Large Language Models (LLMs) excel in natural language tasks but still face challenges in Question Answering (QA) tasks requiring complex, multi-step reasoning. We outline the types of reasoning required in some of these tasks, and reframe them in terms of meta-level reasoning (akin to high-level strategic reasoning or planning) and object-level reasoning (embodied in lower-level tasks such as mathematical reasoning). Franklin, a novel dataset with requirements of meta- and object-level reasoning, is introduced and used along with three other datasets to evaluate four LLMs at question answering tasks requiring multiple steps of reasoning. Results from human annotation studies suggest LLMs demonstrate meta-level reasoning with high frequency, but struggle with object-level reasoning tasks in some of the datasets used. Additionally, evidence suggests that LLMs find the object-level reasoning required for the questions in the Franklin dataset challenging, yet they do exhibit strong performance with respect to the meta-level reasoning requirements.

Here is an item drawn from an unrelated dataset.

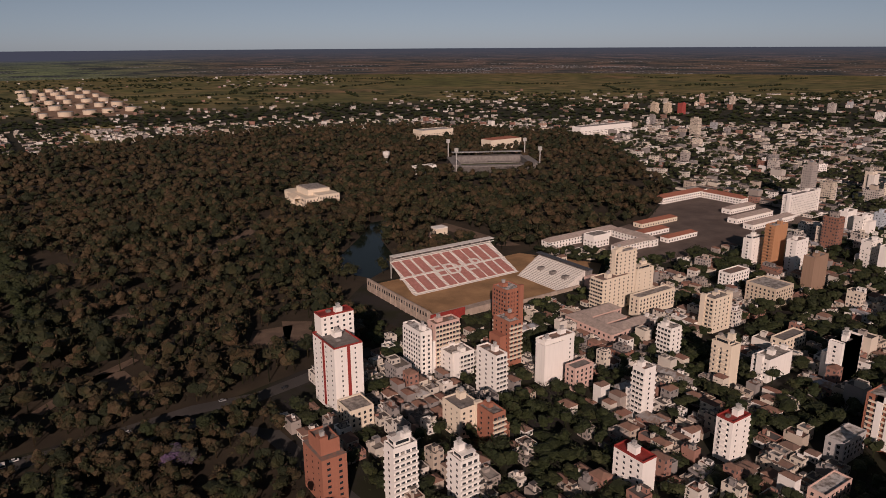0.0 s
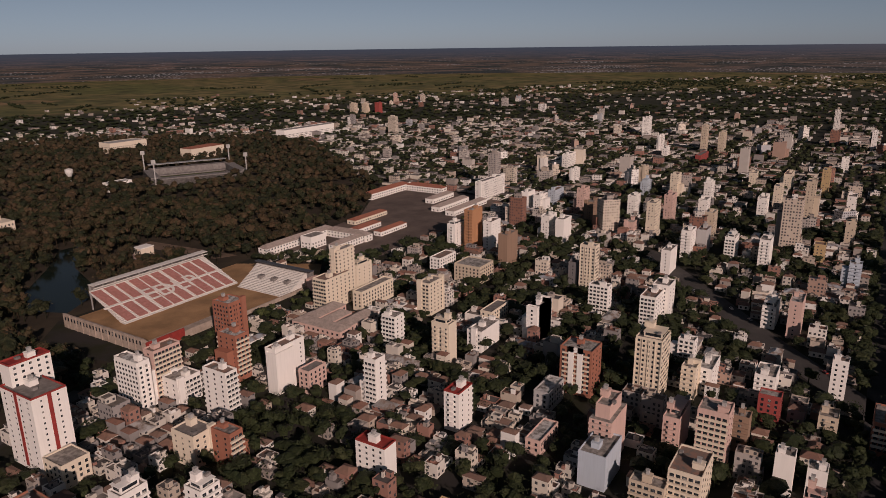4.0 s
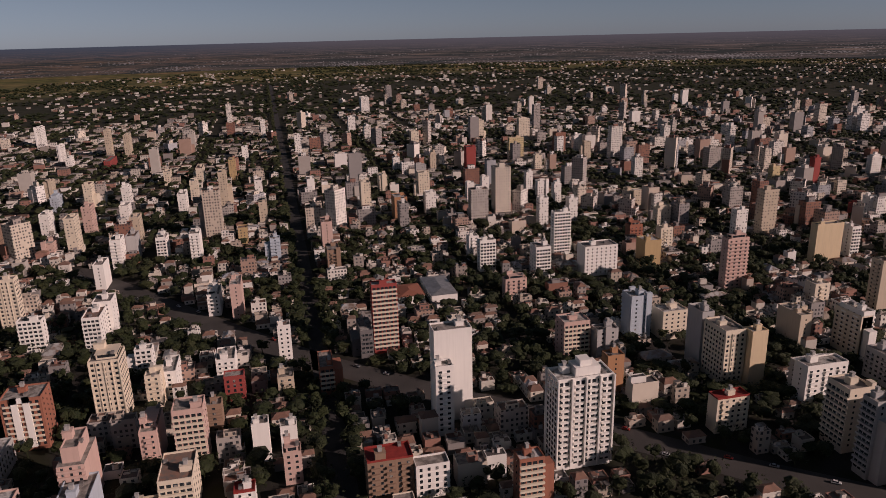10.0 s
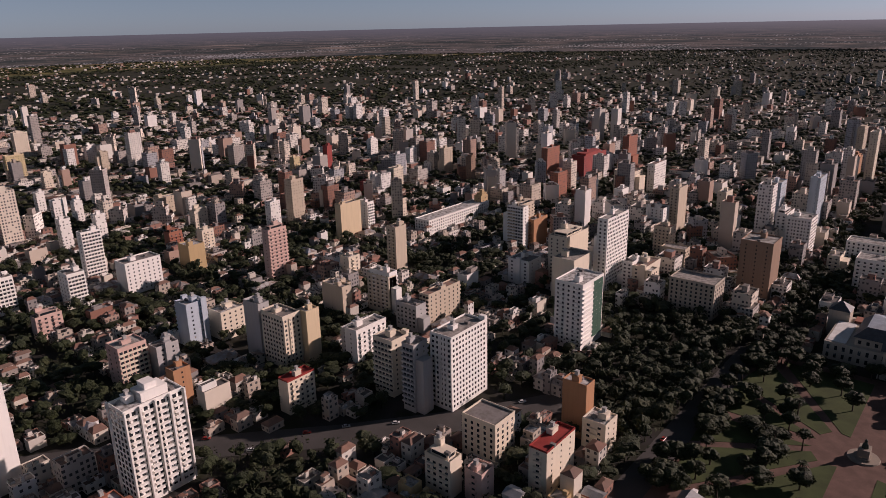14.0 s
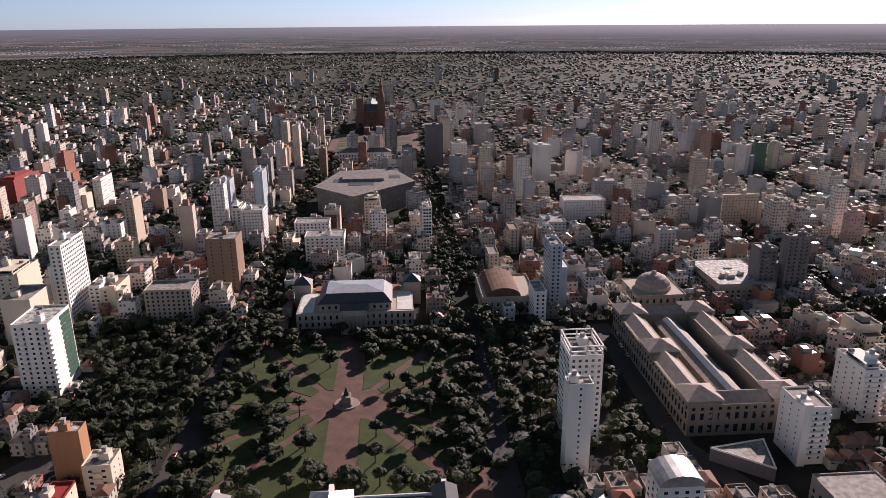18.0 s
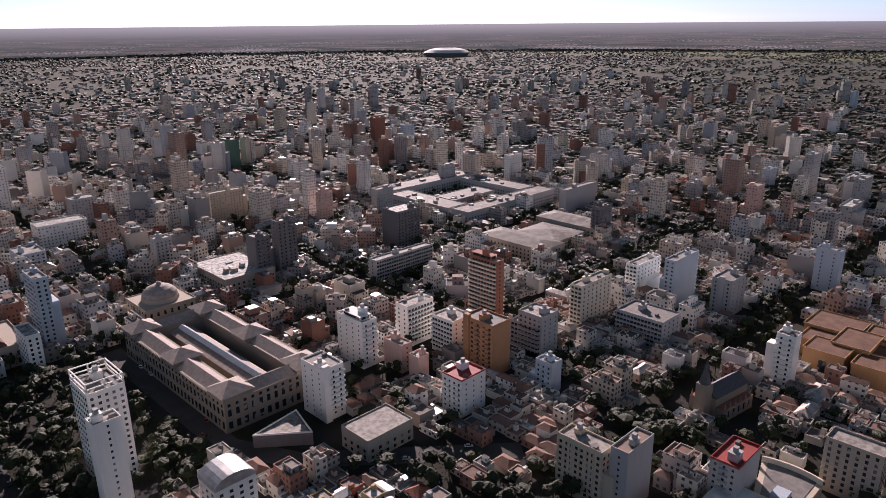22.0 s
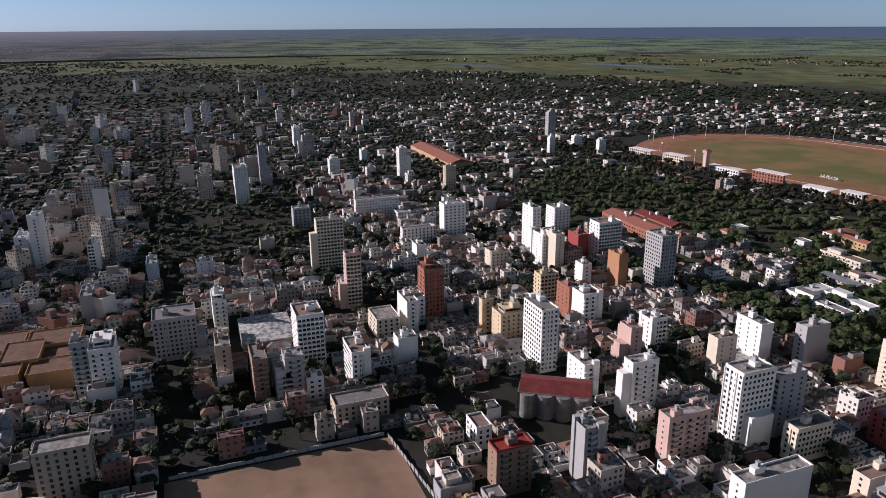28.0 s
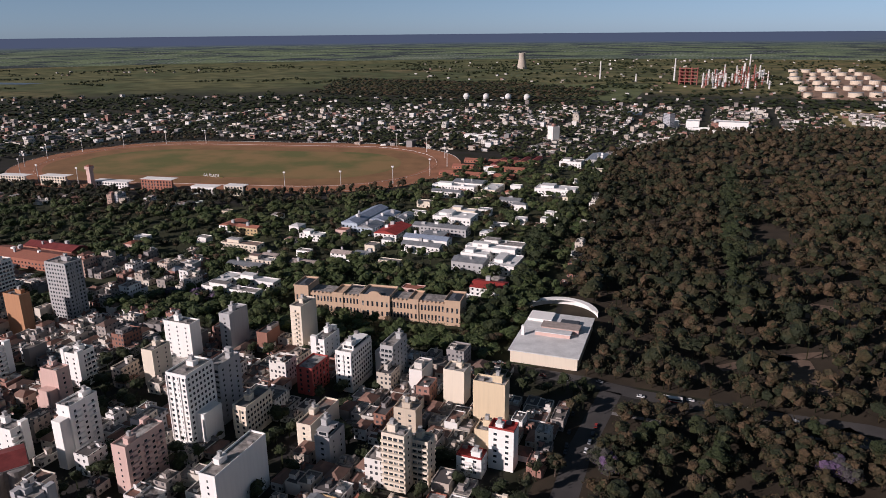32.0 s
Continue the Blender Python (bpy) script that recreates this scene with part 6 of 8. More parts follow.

Weizhi Tang, Kwabena Nuamah, Vaishak Belle

While Large Language Models (LLMs) have demonstrated impressive abilities across various domains, they still struggle with complex problems characterized by multi-objective optimization, precise constraint satisfaction, immense solution spaces, etc. To address the limitation, drawing on the superior semantic understanding ability of LLMs and also the outstanding global search and optimization capability of genetic algorithms, we propose to capitalize on their respective strengths and introduce Lyria, a general LLM-driven genetic algorithm framework, comprising 7 essential components. Through conducting extensive experiments with 4 LLMs across 3 types of problems, we demonstrated the efficacy of Lyria. Additionally, with 7 additional ablation experiments, we further systematically analyzed and elucidated the factors that affect its performance.

Kwabena Nuamah

An important aspect of artificial intelligence (AI) is the ability to reason in a step-by-step "algorithmic" manner that can be inspected and verified for its correctness. This is especially important in the domain of question answering (QA). We argue that the challenge of algorithmic reasoning in QA can be effectively tackled with a "systems" approach to AI which features a hybrid use of symbolic and sub-symbolic methods including deep neural networks. Additionally, we argue that while neural network models with end-to-end training pipelines perform well in narrow applications such as image classification and language modelling, they cannot, on their own, successfully perform algorithmic reasoning, especially if the task spans multiple domains. We discuss a few notable exceptions and point out how they are still limited when the QA problem is widened to include other intelligence-requiring tasks. However, deep learning, and machine learning in general, do play important roles as components in the reasoning process. We propose an approach to algorithm reasoning for QA, Deep Algorithmic Question Answering (DAQA), based on three desirable properties: interpretability, generalizability, and robustness which such an AI system should possess, and conclude that they are best achieved with a combination of hybrid and compositional AI.